ENN's Baa3 issuer rating is underpinned by its dominant position in the piped-gas sector, including geographically diversified operations, a large market presence -- often involving monopoly positions -- in gas distribution for over 30 years, and favorable industry trends that offer good growth potential.
Nevertheless, the ratings are constrained by its high risk appetite, the risks associated with China's evolving regulatory framework -- i.e. potential delays in cost pass-through materialize if the government raises upstream tariffs -- and the volatility in cash flow due to the one-off nature of connection fee income.
ENN's subsidiary level debt/total asset ratio reached 18% at end-2011. Given that the company has a track record of reducing this ratio, Moody's expects that it could decrease the weight of its onshore subsidiary debt such that structural subordination would not be a material issue for the bonds. However, if the subsidiary level debt/total asset ratio is consistently higher than our notching trigger of 15%, then we would apply notching on its senior unsecured bond ratings.
The rating outlook is stable, reflecting Moody's expectation that ENN's revenue and cash flow generation will also remain stable because it is likely to manage its expansion in a prudent way. The possibility of upgrade pressure is limited, given that the constraints to its rating will continue over the medium term.
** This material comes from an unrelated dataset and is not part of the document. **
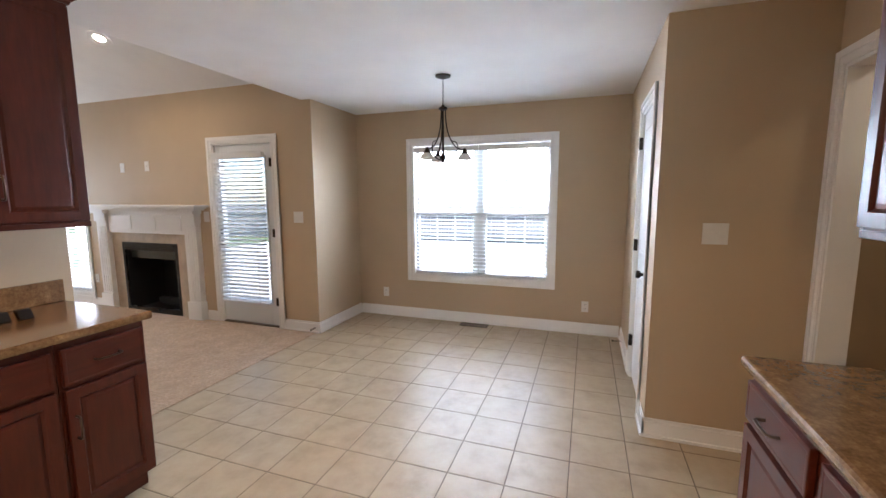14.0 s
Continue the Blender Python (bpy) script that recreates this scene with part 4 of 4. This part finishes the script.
def chandelier():
    cx, cy = -5.46, 0.115
    t = thing("chandelier", (cx, cy, H), "bronze three-arm chandelier with white glass shades", "chandelier")
    lathe("canopy", [(0.0, 0.0), (0.065, 0.0), (0.062, -0.012), (0.03, -0.024), (0.008, -0.03), (0.0, -0.03)], Matrix.Translation((cx, cy, H)), BRONZE, t)
    bm = bmesh.new()
    z = H - 0.03
    i = 0
    while z > 2.20:
        ring = []
        for k in range(13):
            a = 2 * math.pi * k / 12
            dx, dz = 0.006 * math.cos(a), 0.013 * math.sin(a)
            ring.append((cx + (dx if i % 2 else 0), cy + (0 if i % 2 else dx), z - 0.013 + dz))
        add_tube(bm, ring, 0.0018, 5)
        z -= 0.021
        i += 1
    put(bm, "chain", BRONZE, t)
    lathe("hub", [(0.0, 0.03), (0.012, 0.026), (0.014, 0.012), (0.036, 0.008), (0.036, -0.010), (0.024, -0.016), (0.0, -0.018)], Matrix.Translation((cx, cy, 2.18)), BRONZE, t)
    for k in range(3):
        a = radians(90 + 120 * k + 4)
        d = Vector((math.cos(a), math.sin(a), 0))
        c = Vector((cx, cy, 0))
        def at(r, z):
            return c + d * r + Vector((0, 0, z))
        bm = bmesh.new()
        add_tube(bm, curve_points([at(0.018, 2.18), at(0.028, 2.05), at(0.055, 1.95), at(0.10, 1.875), at(0.15, 1.845), at(0.183, 1.835)]), 0.0055, 7)
        add_tube(bm, curve_points([at(0.075, 1.915), at(0.115, 1.90), at(0.125, 1.85), at(0.10, 1.79), at(0.05, 1.765), at(0.008, 1.77)]), 0.0045, 6)
        put(bm, "arm", BRONZE, t, smooth=60)
        lathe("cup", [(0.0, 0.02), (0.010, 0.018), (0.016, 0.0), (0.030, -0.022), (0.036, -0.028), (0.0, -0.028)], Matrix.Translation(at(0.183, 1.835)), BRONZE, t, 14)
        lathe("shade", [(0.026, -0.024), (0.040, -0.034), (0.052, -0.055), (0.066, -0.075), (0.063, -0.075), (0.049, -0.055), (0.036, -0.036), (0.0, -0.03)], Matrix.Translation(at(0.183, 1.835)), LAMPGLASS, t, 20)
    lathe("finial", [(0.0, 0.30), (0.009, 0.28), (0.010, 0.06), (0.022, 0.04), (0.026, 0.02), (0.012, 0.0), (0.014, -0.015), (0.0, -0.03)], Matrix.Translation((cx, cy, 1.76)), BRONZE, t, 14)
    lathe("stem", [(0.0, 0.42), (0.007, 0.42), (0.007, 0.02), (0.0, 0.02)], Matrix.Translation((cx, cy, 1.77)), BRONZE, t, 8)


chandelier()


# ---- the fireplace ----
def fireplace():
    c = -3.865
    t = thing("fireplace", (L, c, 0), "white painted fireplace mantel with black firebox and beige tile", "fireplace")
    boxes("surround", [((L, c - 0.66, 0.004), (L + 0.02, c - 0.478, 1.02)), ((L, c + 0.478, 0.004), (L + 0.02, c + 0.66, 1.02)), ((L, c - 0.478, 0.90), (L + 0.02, c + 0.478, 1.02))], STONE, t, 0.002)
    a, b, d = c - 0.476, c + 0.476, L - 0.5
    boxes("firebox", [((d, a, 0.0), (L, a + 0.02, 0.898)), ((d, b - 0.02, 0.0), (L, b, 0.898)), ((d, a + 0.02, 0.0), (d + 0.02, b - 0.02, 0.898)), ((d + 0.02, a + 0.02, 0.878), (L, b - 0.02, 0.898)), ((d + 0.02, a + 0.02, 0.0), (L, b - 0.02, 0.02))], SOOT, t)
    pieces("log", [((L - 0.36 + 0.09 * k, c - 0.26 + 0.05 * k, 0.02 + 0.05 * k), (L - 0.28 + 0.09 * k, c + 0.24 - 0.04 * k, 0.10 + 0.05 * k)) for k in range(2)], SOOT, t, 0.02)
    boxes("hood", [((L - 0.06, c - 0.44, 0.69), (L - 0.052, c + 0.44, 0.805))], OVENGREY, t, 0.002)
    boxes("firebox_frame", [((L + 0.004, c - 0.478, 0.006), (L + 0.028, c - 0.44, 0.90)), ((L + 0.004, c + 0.44, 0.006), (L + 0.028, c + 0.478, 0.90)), ((L + 0.004, c - 0.44, 0.80), (L + 0.028, c + 0.44, 0.90)), ((L + 0.004, c - 0.44, 0.006), (L + 0.028, c + 0.44, 0.07))], BLACK, t, 0.003)
    pieces("firebox_louvre", [((L + 0.028, c - 0.42, 0.815 + i * 0.024), (L + 0.034, c + 0.42, 0.828 + i * 0.024)) for i in range(3)], DARKGREY, t, 0.001)
    for s in (-1, 1):
        a, b = c + s * 0.67, c + s * 0.855
        mid = (a + b) / 2
        boxes("pilaster", [((L, a, 0.004), (L + 0.07, b, 1.16))], TRIM, t, 0.003)
        boxes("plinth", [((L, mid - 0.108, 0.004), (L + 0.088, mid + 0.108, 0.22))], TRIM, t, 0.004)
        pieces("flute", [((L + 0.07, mid - 0.069 + k * 0.037, 0.25), (L + 0.078, mid - 0.042 + k * 0.037, 1.10)) for k in range(4)], TRIM, t, 0.003)
        boxes("capital", [((L, mid - 0.104, 1.16), (L + 0.09, mid + 0.104, 1.295)), ((L, mid - 0.118, 1.265), (L + 0.12, mid + 0.118, 1.308))], TRIM, t, 0.004)
    boxes("frieze", [((L, c - 0.66, 1.02), (L + 0.05, c + 0.66, 1.308))], TRIM, t, 0.003)
    for s in (-0.42, 0.0, 0.42):
        boxes("frieze_panel", [((L + 0.05, c + s - 0.19, 1.06), (L + 0.06, c + s + 0.19, 1.24))], TRIM, t, 0.004)
    boxes("cornice", [((L, c - 0.93, 1.308), (L + 0.13, c + 0.93, 1.328)), ((L, c - 0.96, 1.328), (L + 0.16, c + 0.96, 1.345)), ((L, c - 1.00, 1.345), (L + 0.19, c + 1.00, 1.371))], TRIM, t, 0.004)
    return t


fireplace()


for x, z in ((-3.64, 3.09), (-3.735, 3.115)):
    hook = tube("wall_hook", [(x, SOUTH, z), (x, SOUTH + 0.03, z - 0.005), (x, SOUTH + 0.045, z - 0.045), (x, SOUTH + 0.05, z - 0.02)], 0.012, BRONZE, None, 6)
    tagged(hook, "small dark metal hook high on the living room wall", "hook", "wall hooks")


# ---- outside, seen through the blinds ----
def fence():
    t = thing("fence", (-16.6, -2.0, -0.3), "weathered grey wooden board fence behind the patio", "fence")
    pieces("rail", [((-16.56, -16, z), (-16.50, 11, z + 0.09)) for z in (0.0, 0.8)], FENCE, t)
    bm = bmesh.new()
    y = -16.0
    while y < 11:
        add_box(bm, (-16.62, y, -0.3), (-16.60 + random.uniform(-0.006, 0.006), y + 0.138, 1.12 + random.uniform(-0.015, 0.015)))
        y += 0.145
    tagged(put(bm, "board", FENCE, t), kind="stuff")


fence()
LEAF = paint("leaf_green", (0.08, 0.15, 0.035), 0.55, fine=40, relief=0.2, vary=0.35, blotch=5)
BARK = paint("bark_brown", (0.12, 0.09, 0.06), 0.9, fine=30, relief=0.8, vary=0.3, blotch=6)


def tree(at, high, spread):
    t = thing("tree", at, "leafy green garden tree behind the fence", "tree", "garden trees")
    c = Vector(at)
    bm = bmesh.new()
    trunk = curve_points([c, c + Vector((0.05, 0.03, high * 0.25)), c + Vector((-0.04, 0.06, high * 0.5)), c + Vector((0.03, 0, high * 0.8))], 4)
    for k, (p, q) in enumerate(zip(trunk, trunk[1:])):
        add_tube(bm, [p, q], 0.11 * (1 - k / len(trunk)) + 0.02, 8)
    tips = []
    for k in range(14):
        a, z = k * 2.4, high * (0.35 + 0.045 * k)
        root = c + Vector((0, 0, z))
        tip = root + Vector((math.cos(a), math.sin(a), 0.5)) * spread * random.uniform(0.6, 1.0) * (1.1 - 0.03 * k)
        add_tube(bm, [root, (root + tip) / 2 + Vector((0, 0, 0.08)), tip], 0.022, 5)
        tips += [tip, (root * 0.35 + tip * 0.65)]
    put(bm, "trunk", BARK, t)
    bm = bmesh.new()
    for tip in tips:
        for _ in range(90):
            p = tip + Vector((random.gauss(0, 0.3), random.gauss(0, 0.3), random.gauss(0, 0.24)))
            m = Matrix.Translation(p) @ Euler((random.uniform(0, 6), random.uniform(0, 6), random.uniform(0, 6))).to_matrix().to_4x4()
            s = random.uniform(0.04, 0.08)
            bm.faces.new([bm.verts.new(m @ Vector(q)) for q in ((-s, 0, 0), (0, -s * 0.5, 0.01), (s, 0, 0), (0, s * 0.5, 0.01))])
    tagged(put(bm, "leaves", LEAF, t), kind="stuff")


tree((-17.8, -7.0, -0.3), 5.6, 1.8)
tree((-18.3, -2.2, -0.3), 5.0, 1.7)
tree((-18.0, 3.4, -0.3), 5.2, 1.8)
# ---- floor pieces, last ----


def tiles(parent, x0, x1, y0, y1, at_x, at_y, pitch, joint, mat):
    cache = {}
    i = math.floor((x0 - at_x) / pitch)
    while at_x + i * pitch < x1:
        a, b = max(x0, at_x + i * pitch), min(x1, at_x + (i + 1) * pitch)
        j = math.floor((y0 - at_y) / pitch)
        while at_y + j * pitch < y1:
            c, d = max(y0, at_y + j * pitch), min(y1, at_y + (j + 1) * pitch)
            j += 1
            if b - a < 0.02 or d - c < 0.02:
                continue
            key = (round(b - a, 4), round(d - c, 4))
            if key not in cache:
                bm = bmesh.new()
                w, h = key[0] / 2 - joint / 2, key[1] / 2 - joint / 2
                rings = [[bm.verts.new((sx * (w - o), sy * (h - o), z)) for sx, sy in ((-1, -1), (1, -1), (1, 1), (-1, 1))] for o, z in ((0, -0.006), (0, -0.0012), (0.0025, 0.0))]
                for p, q in zip(rings, rings[1:]):
                    for k in range(4):
                        bm.faces.new((p[k], p[(k + 1) % 4], q[(k + 1) % 4], q[k]))
                bm.faces.new(rings[-1])
                mesh = bpy.data.meshes.new("tile")
                bm.to_mesh(mesh)
                bm.free()
                mesh.materials.append(mat)
                cache[key] = mesh
            ob = new("tile", cache[key])
            ob.parent = parent
            ob.location = ((a + b) / 2, (c + d) / 2, random.uniform(-0.0006, 0.0))
        i += 1


tiles(floor, W, F0 + 0.05, -1.45, R + 0.05, -4.055, 0.313, 0.3055, 0.0055, TILE)


def planks(parent, x0, x1, y0, y1, wide, mat):
    y, k = y0, 0
    while y < y1:
        x = x0 - random.uniform(0, 0.9)
        while x < x1:
            long = random.uniform(0.7, 1.3)
            a, b = max(x, x0), min(x + long, x1)
            if b - a > 0.03:
                ob = boxes("plank", [((a, y, -0.008), (b - 0.001, min(y + wide - 0.001, y1), -0.001))], mat, parent, 0.0008)
            x += long
        y += wide


planks(foyer_floor, F1 - 0.06, 3.2, S1, 2.45, 0.09, FOYERWOOD)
However, over the longer term, such pressure could emerge if ENN can (1) generate more recurring revenue from its gas sales; or (2) demonstrate a disciplined approach to growth, i.e. its growth is supported by increased market penetration instead of acquisitions; or (3) show meaningful and stable free cash flow to deleverage its balance sheet.
The financial metrics Moody's would look for in terms of an upgrade include: Debt/EBITDA below 2.0x and RCF/debt above 30% on a consistent basis.
Downgrade pressure could arise due to (1) a deterioration in the operating environment, such as because of unfavorable changes to the regulatory framework; or (2) sharp declines in profit or cash flow due to an inability to pass-through gas costs or any significant loss of connection fee income; or (3) aggressive debt-funded capital expenditure or investments.